Polari HQ • What are we listening to?
What music are we listening to at Polari HQ this week?
Michael Langan – Hans Werner Henze
When I heard that the German composer Hans Werner Henze had died I had only a vague notion of his work, so I’ve spent the last week exploring on YouTube and it’s been a revelation. Henze created music that’s menacing, lyrical, serious and extraordinary. It requires active listening in a way that most music nowadays doesn’t, but if you give it the time and space it’ll repay you handsomely. Many of his symphonies were written for two orchestras combined, which makes for complex, multi-layered, mini-epics that reveal something different with each hearing (the 5th for example, from 1962, is like someone shouting then comforting you in the same breath) and Henze was also one of the most prolific and admired opera composers of the last century. Henze was even more politically and sexually radical than he was in his music. Almost arrested by the Nazis for being gay, he managed to escape a dawn raid (something that must have saved his life) and had a relationship with Fausto Moroni for over 40 years. Hans Werner Henze’s music won’t be to everyone’s taste, but it could open up your ears to a whole new sound world.

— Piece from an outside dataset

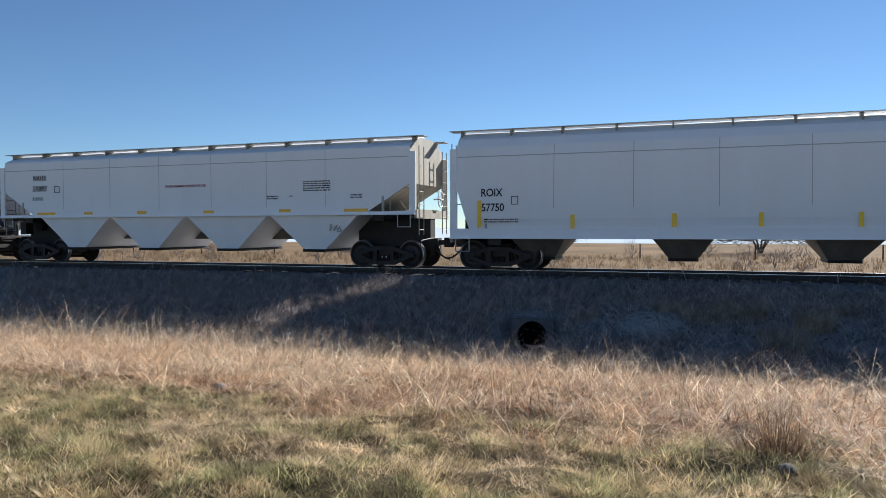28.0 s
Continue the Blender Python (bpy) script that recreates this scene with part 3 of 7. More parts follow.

Andrew Darley – Modern Driveway – Luke Abbott
As much as I love winter and all her delights, the thoughts of making the daily trek into the city centre, on public transport, does not excite me as much. Thankfully, music makes this journey feel like a hop-skip-and-a-jump against the lessening temperatures and icy rain. Luke Abbott’s Modern Driveway is the perfect accompaniment to brave such conditions. Its sleepy electronic dance music oddly provides a soothing effect and will make you want to dance. Even though it only contains five songs, there’s a lot of charisma and care taken in its abstract sounds and hypnotic rhythms. This record is much like a hot whiskey, working its way through the body to give that warm fuzzy feeling, with a kick along the way too.
Christopher Bryant – Take Offs and Landings – Rilo Kiley
The first Rilo Kiley song I heard was in one of the not-so-stellar Season 6 episodes of Buffy the Vampire Slayer. It was ‘Pictures of Success’ from their first album Take Offs and Landings. (2001). (There was an independently released EP before that in one edition was album length …) I was hooked. The song was realistic & introspective; and it was about something that most people struggle with: the idea of success, what it means to real people. It has a great – and unexpected – use of horns (you can listen to it here on MySpace). I bought the firs album, and soon after their second, The Execution of All Things (2002), which has more of a contemporary indie sound. One of the songs from it, ‘With Arms Outstretched’, played over the last scene of the Weeds finale earlier this year, and after that I started to listen to them again. The band is no longer releasing records, but its singer, Jenny Lewis, has released 2 solo CDs. Their music is unique, and trades on the darker, serious side of life.